== DATA EXCERPT ==

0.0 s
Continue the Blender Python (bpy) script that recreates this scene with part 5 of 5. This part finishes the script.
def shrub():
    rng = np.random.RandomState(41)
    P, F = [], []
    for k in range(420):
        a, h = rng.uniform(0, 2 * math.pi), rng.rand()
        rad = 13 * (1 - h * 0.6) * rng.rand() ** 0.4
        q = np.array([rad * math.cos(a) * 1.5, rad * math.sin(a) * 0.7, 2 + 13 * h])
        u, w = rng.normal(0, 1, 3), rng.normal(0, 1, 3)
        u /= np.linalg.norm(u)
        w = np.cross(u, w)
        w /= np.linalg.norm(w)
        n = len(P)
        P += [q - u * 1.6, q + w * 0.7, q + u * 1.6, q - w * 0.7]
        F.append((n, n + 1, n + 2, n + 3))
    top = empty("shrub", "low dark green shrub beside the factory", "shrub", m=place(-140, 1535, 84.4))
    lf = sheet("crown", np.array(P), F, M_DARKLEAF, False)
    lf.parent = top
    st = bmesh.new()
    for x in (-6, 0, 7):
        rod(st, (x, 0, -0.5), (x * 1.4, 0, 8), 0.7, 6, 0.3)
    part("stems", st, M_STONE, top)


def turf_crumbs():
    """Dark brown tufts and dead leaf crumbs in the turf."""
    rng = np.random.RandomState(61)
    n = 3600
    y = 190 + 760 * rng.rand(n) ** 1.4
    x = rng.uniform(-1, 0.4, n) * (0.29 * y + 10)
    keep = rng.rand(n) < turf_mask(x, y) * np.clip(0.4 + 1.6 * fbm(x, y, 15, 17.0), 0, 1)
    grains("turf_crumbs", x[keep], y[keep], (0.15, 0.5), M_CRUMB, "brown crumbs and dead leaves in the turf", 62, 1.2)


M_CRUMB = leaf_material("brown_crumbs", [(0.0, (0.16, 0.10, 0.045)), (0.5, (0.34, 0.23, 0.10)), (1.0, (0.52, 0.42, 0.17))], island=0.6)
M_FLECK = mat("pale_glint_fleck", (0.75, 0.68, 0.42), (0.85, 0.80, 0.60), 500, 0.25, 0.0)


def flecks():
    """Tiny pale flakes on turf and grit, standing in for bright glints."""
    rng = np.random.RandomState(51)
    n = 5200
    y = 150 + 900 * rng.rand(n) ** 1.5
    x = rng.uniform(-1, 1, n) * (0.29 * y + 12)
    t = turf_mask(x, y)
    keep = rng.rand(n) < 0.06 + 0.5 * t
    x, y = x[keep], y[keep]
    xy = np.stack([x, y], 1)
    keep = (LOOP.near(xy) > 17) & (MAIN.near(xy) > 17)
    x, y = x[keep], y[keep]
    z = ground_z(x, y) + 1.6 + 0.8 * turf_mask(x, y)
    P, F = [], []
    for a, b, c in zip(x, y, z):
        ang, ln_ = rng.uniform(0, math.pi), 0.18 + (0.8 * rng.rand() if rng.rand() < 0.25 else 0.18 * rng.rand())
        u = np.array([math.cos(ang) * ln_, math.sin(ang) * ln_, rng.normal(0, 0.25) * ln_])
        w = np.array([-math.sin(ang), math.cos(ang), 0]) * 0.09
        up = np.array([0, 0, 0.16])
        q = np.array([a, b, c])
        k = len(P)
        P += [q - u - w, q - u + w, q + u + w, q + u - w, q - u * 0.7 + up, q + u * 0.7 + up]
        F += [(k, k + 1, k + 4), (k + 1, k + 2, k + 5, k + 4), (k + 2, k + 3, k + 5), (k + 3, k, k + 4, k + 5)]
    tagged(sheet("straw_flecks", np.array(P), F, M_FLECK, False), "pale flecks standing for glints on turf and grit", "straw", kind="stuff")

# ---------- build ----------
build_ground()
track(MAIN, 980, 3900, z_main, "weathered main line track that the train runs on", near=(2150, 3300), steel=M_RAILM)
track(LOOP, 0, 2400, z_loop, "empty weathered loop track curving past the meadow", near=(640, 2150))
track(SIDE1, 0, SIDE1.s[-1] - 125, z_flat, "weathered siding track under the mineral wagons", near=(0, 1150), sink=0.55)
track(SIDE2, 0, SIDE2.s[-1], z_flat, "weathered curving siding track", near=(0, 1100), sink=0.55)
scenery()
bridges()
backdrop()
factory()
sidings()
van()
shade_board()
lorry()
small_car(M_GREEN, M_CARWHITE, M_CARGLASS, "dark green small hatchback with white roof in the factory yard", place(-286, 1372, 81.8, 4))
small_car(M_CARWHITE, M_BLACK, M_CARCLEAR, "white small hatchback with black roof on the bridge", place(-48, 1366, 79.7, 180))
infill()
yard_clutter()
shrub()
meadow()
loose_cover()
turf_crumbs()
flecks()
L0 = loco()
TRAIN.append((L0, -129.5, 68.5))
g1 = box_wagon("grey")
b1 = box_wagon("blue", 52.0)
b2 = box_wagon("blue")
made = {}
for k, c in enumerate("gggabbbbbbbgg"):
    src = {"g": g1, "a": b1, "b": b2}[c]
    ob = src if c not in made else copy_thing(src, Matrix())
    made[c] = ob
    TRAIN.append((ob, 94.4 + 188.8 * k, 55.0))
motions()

===

# [THE PROBLEM]
Repeat the data precisely, line by line.

# [TASK RESPONSE]
0.0 s
Continue the Blender Python (bpy) script that recreates this scene with part 5 of 5. This part finishes the script.
def shrub():
    rng = np.random.RandomState(41)
    P, F = [], []
    for k in range(420):
        a, h = rng.uniform(0, 2 * math.pi), rng.rand()
        rad = 13 * (1 - h * 0.6) * rng.rand() ** 0.4
        q = np.array([rad * math.cos(a) * 1.5, rad * math.sin(a) * 0.7, 2 + 13 * h])
        u, w = rng.normal(0, 1, 3), rng.normal(0, 1, 3)
        u /= np.linalg.norm(u)
        w = np.cross(u, w)
        w /= np.linalg.norm(w)
        n = len(P)
        P += [q - u * 1.6, q + w * 0.7, q + u * 1.6, q - w * 0.7]
        F.append((n, n + 1, n + 2, n + 3))
    top = empty("shrub", "low dark green shrub beside the factory", "shrub", m=place(-140, 1535, 84.4))
    lf = sheet("crown", np.array(P), F, M_DARKLEAF, False)
    lf.parent = top
    st = bmesh.new()
    for x in (-6, 0, 7):
        rod(st, (x, 0, -0.5), (x * 1.4, 0, 8), 0.7, 6, 0.3)
    part("stems", st, M_STONE, top)


def turf_crumbs():
    """Dark brown tufts and dead leaf crumbs in the turf."""
    rng = np.random.RandomState(61)
    n = 3600
    y = 190 + 760 * rng.rand(n) ** 1.4
    x = rng.uniform(-1, 0.4, n) * (0.29 * y + 10)
    keep = rng.rand(n) < turf_mask(x, y) * np.clip(0.4 + 1.6 * fbm(x, y, 15, 17.0), 0, 1)
    grains("turf_crumbs", x[keep], y[keep], (0.15, 0.5), M_CRUMB, "brown crumbs and dead leaves in the turf", 62, 1.2)


M_CRUMB = leaf_material("brown_crumbs", [(0.0, (0.16, 0.10, 0.045)), (0.5, (0.34, 0.23, 0.10)), (1.0, (0.52, 0.42, 0.17))], island=0.6)
M_FLECK = mat("pale_glint_fleck", (0.75, 0.68, 0.42), (0.85, 0.80, 0.60), 500, 0.25, 0.0)


def flecks():
    """Tiny pale flakes on turf and grit, standing in for bright glints."""
    rng = np.random.RandomState(51)
    n = 5200
    y = 150 + 900 * rng.rand(n) ** 1.5
    x = rng.uniform(-1, 1, n) * (0.29 * y + 12)
    t = turf_mask(x, y)
    keep = rng.rand(n) < 0.06 + 0.5 * t
    x, y = x[keep], y[keep]
    xy = np.stack([x, y], 1)
    keep = (LOOP.near(xy) > 17) & (MAIN.near(xy) > 17)
    x, y = x[keep], y[keep]
    z = ground_z(x, y) + 1.6 + 0.8 * turf_mask(x, y)
    P, F = [], []
    for a, b, c in zip(x, y, z):
        ang, ln_ = rng.uniform(0, math.pi), 0.18 + (0.8 * rng.rand() if rng.rand() < 0.25 else 0.18 * rng.rand())
        u = np.array([math.cos(ang) * ln_, math.sin(ang) * ln_, rng.normal(0, 0.25) * ln_])
        w = np.array([-math.sin(ang), math.cos(ang), 0]) * 0.09
        up = np.array([0, 0, 0.16])
        q = np.array([a, b, c])
        k = len(P)
        P += [q - u - w, q - u + w, q + u + w, q + u - w, q - u * 0.7 + up, q + u * 0.7 + up]
        F += [(k, k + 1, k + 4), (k + 1, k + 2, k + 5, k + 4), (k + 2, k + 3, k + 5), (k + 3, k, k + 4, k + 5)]
    tagged(sheet("straw_flecks", np.array(P), F, M_FLECK, False), "pale flecks standing for glints on turf and grit", "straw", kind="stuff")

# ---------- build ----------
build_ground()
track(MAIN, 980, 3900, z_main, "weathered main line track that the train runs on", near=(2150, 3300), steel=M_RAILM)
track(LOOP, 0, 2400, z_loop, "empty weathered loop track curving past the meadow", near=(640, 2150))
track(SIDE1, 0, SIDE1.s[-1] - 125, z_flat, "weathered siding track under the mineral wagons", near=(0, 1150), sink=0.55)
track(SIDE2, 0, SIDE2.s[-1], z_flat, "weathered curving siding track", near=(0, 1100), sink=0.55)
scenery()
bridges()
backdrop()
factory()
sidings()
van()
shade_board()
lorry()
small_car(M_GREEN, M_CARWHITE, M_CARGLASS, "dark green small hatchback with white roof in the factory yard", place(-286, 1372, 81.8, 4))
small_car(M_CARWHITE, M_BLACK, M_CARCLEAR, "white small hatchback with black roof on the bridge", place(-48, 1366, 79.7, 180))
infill()
yard_clutter()
shrub()
meadow()
loose_cover()
turf_crumbs()
flecks()
L0 = loco()
TRAIN.append((L0, -129.5, 68.5))
g1 = box_wagon("grey")
b1 = box_wagon("blue", 52.0)
b2 = box_wagon("blue")
made = {}
for k, c in enumerate("gggabbbbbbbgg"):
    src = {"g": g1, "a": b1, "b": b2}[c]
    ob = src if c not in made else copy_thing(src, Matrix())
    made[c] = ob
    TRAIN.append((ob, 94.4 + 188.8 * k, 55.0))
motions()